Objective:
Don't include pictures. Quote the lines below from the first through the line that contains "for key, value".
<<<<
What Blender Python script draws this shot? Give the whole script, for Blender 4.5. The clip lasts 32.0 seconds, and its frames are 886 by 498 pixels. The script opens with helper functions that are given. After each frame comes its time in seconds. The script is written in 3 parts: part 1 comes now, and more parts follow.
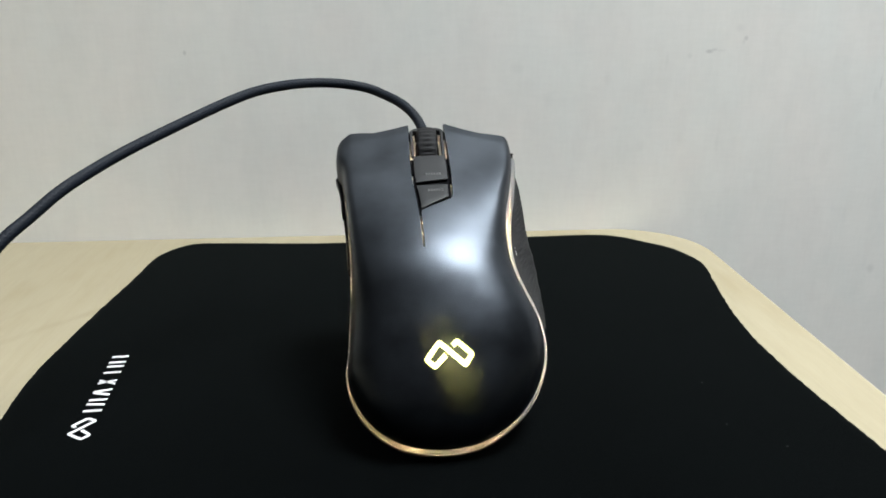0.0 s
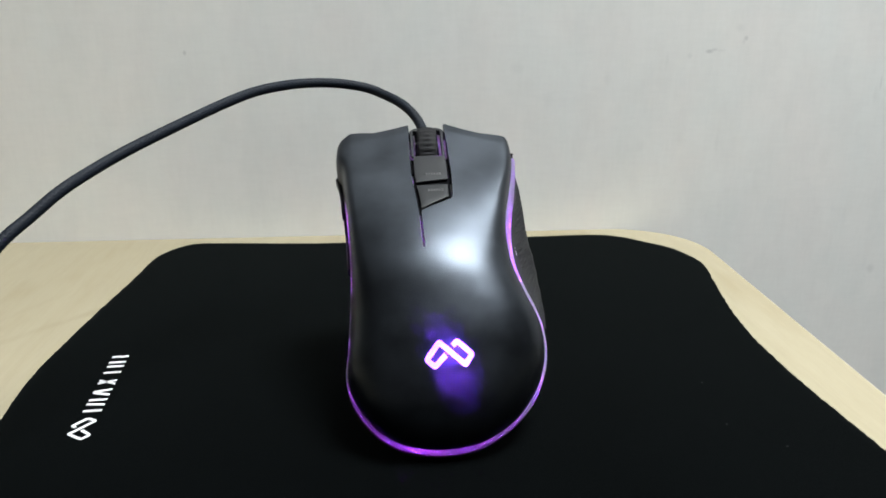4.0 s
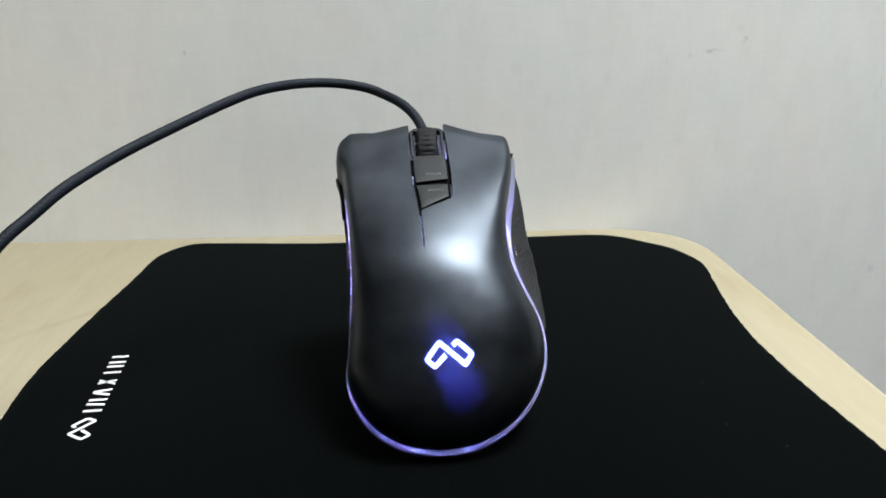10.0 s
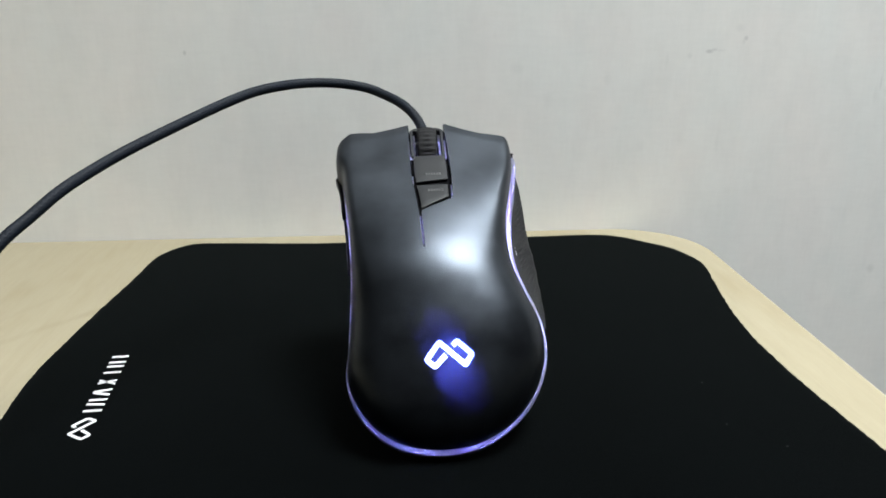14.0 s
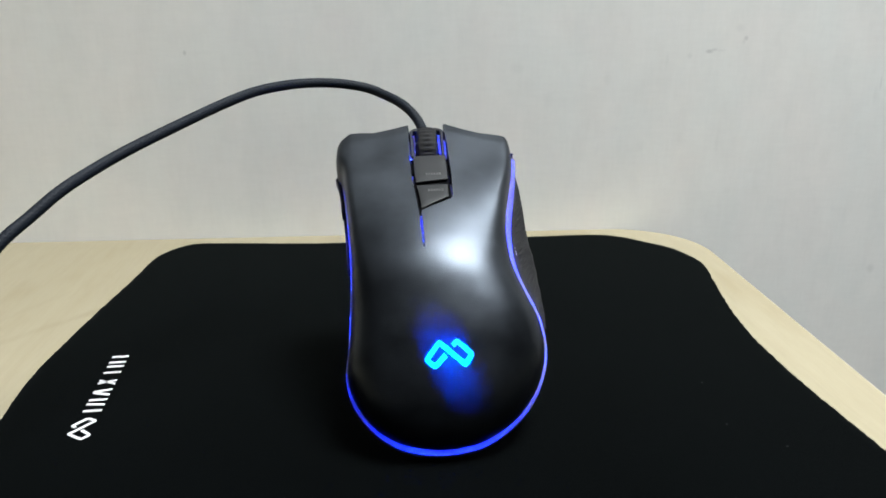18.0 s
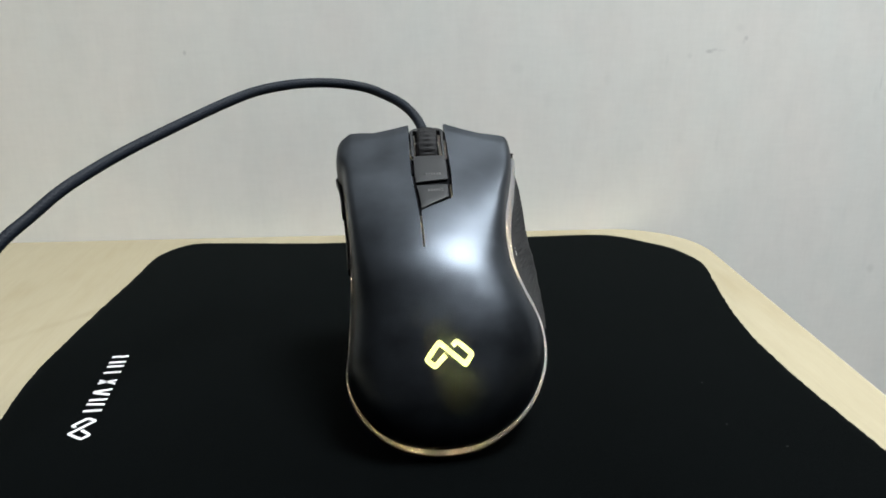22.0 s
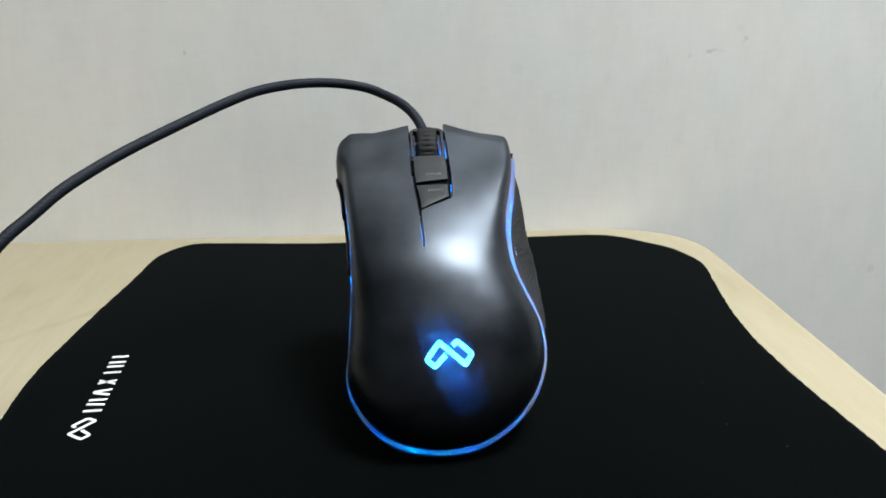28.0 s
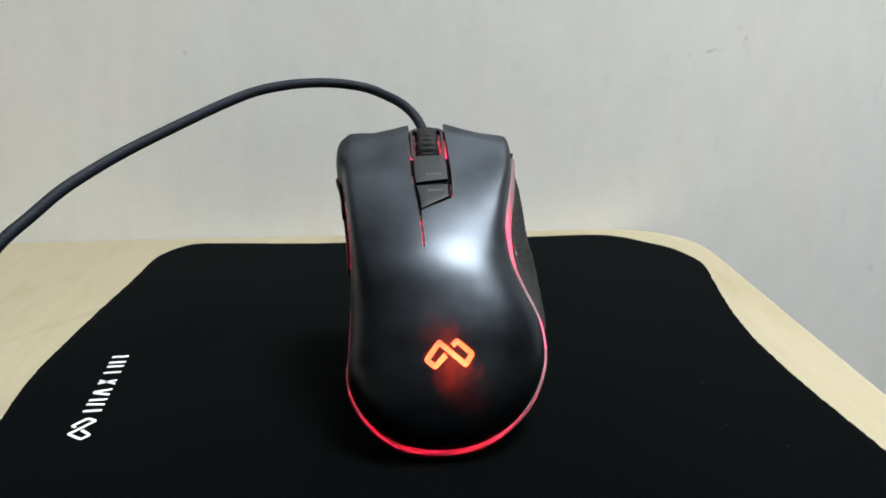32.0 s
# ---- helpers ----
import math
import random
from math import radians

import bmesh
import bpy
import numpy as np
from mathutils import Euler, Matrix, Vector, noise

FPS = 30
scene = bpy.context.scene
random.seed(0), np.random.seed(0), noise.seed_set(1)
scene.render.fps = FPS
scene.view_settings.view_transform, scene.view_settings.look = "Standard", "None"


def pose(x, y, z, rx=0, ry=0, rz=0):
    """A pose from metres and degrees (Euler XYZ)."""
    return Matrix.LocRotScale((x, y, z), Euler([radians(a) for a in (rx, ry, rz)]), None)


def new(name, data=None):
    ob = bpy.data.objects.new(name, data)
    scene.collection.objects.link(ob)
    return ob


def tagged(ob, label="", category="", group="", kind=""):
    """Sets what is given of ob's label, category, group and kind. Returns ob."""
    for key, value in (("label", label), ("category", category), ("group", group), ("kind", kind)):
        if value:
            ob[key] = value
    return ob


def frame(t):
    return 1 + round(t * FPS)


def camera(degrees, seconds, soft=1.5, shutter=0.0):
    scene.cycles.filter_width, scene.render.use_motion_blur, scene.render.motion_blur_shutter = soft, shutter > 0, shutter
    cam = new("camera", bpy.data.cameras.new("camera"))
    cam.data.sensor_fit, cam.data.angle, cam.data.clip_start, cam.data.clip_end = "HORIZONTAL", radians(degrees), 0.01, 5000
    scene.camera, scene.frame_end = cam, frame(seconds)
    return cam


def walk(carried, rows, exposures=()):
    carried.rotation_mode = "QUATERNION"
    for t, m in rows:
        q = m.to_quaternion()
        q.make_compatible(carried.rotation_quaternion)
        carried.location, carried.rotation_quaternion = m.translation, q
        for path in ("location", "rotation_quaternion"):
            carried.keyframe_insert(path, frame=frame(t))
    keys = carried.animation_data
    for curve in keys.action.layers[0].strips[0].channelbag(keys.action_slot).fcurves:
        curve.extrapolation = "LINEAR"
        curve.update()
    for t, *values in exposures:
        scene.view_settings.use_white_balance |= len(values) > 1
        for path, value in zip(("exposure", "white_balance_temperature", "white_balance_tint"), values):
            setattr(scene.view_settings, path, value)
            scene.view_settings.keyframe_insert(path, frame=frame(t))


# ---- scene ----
cam = camera(58.0, 32.0, soft=1.7)
EYE = pose(0, 0, 0.1493, 90 - 17.6, 0, 0)
walk(cam, [(0.0, EYE), (32.0, EYE)])

# ---- world and lamps ----
DESK_TURN = 4.6                      # the desk and the room are turned a little against the camera
ROOM = pose(0, 0, 0, 0, 0, DESK_TURN)

world = bpy.data.worlds.new("world")
world.use_nodes = True
world.node_tree.nodes["Background"].inputs[0].default_value = (0.5, 0.5, 0.5, 1)
world.node_tree.nodes["Background"].inputs[1].default_value = 0.02
scene.world = world
scene.view_settings.exposure = -0.5

LAMP_AT = (0.47, -0.06, 1.52)
lamp_data = bpy.data.lights.new("ceiling_light", "AREA")
lamp_data.shape, lamp_data.size = "DISK", 0.64
lamp_data.spread = radians(142)
lamp_data.energy, lamp_data.color = 48.5, (0.92, 0.98, 1.0)
lamp = new("ceiling_light_source", lamp_data)
lamp.matrix_world = ROOM @ pose(*LAMP_AT)


# the room: its walls, floor and ceiling, in the room's own axes
A0, A1, B0, B1, Z0, Z1 = -2.2, 1.9, -0.85, 0.506, -0.73, 1.57


# ---- materials ----
def material(name):
    m = bpy.data.materials.new(name)
    m.use_nodes = True
    t = m.node_tree
    return m, t, t.nodes["Principled BSDF"]


def link(t, a, b):
    t.links.new(a, b)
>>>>
Exercise solution:
What Blender Python script draws this shot? Give the whole script, for Blender 4.5. The clip lasts 32.0 seconds, and its frames are 886 by 498 pixels. The script opens with helper functions that are given. After each frame comes its time in seconds. The script is written in 3 parts: part 1 comes now, and more parts follow.
0.0 s
4.0 s
10.0 s
14.0 s
18.0 s
22.0 s
28.0 s
32.0 s
# ---- helpers ----
import math
import random
from math import radians

import bmesh
import bpy
import numpy as np
from mathutils import Euler, Matrix, Vector, noise

FPS = 30
scene = bpy.context.scene
random.seed(0), np.random.seed(0), noise.seed_set(1)
scene.render.fps = FPS
scene.view_settings.view_transform, scene.view_settings.look = "Standard", "None"


def pose(x, y, z, rx=0, ry=0, rz=0):
    """A pose from metres and degrees (Euler XYZ)."""
    return Matrix.LocRotScale((x, y, z), Euler([radians(a) for a in (rx, ry, rz)]), None)


def new(name, data=None):
    ob = bpy.data.objects.new(name, data)
    scene.collection.objects.link(ob)
    return ob


def tagged(ob, label="", category="", group="", kind=""):
    """Sets what is given of ob's label, category, group and kind. Returns ob."""
    for key, value in (("label", label), ("category", category), ("group", group), ("kind", kind)):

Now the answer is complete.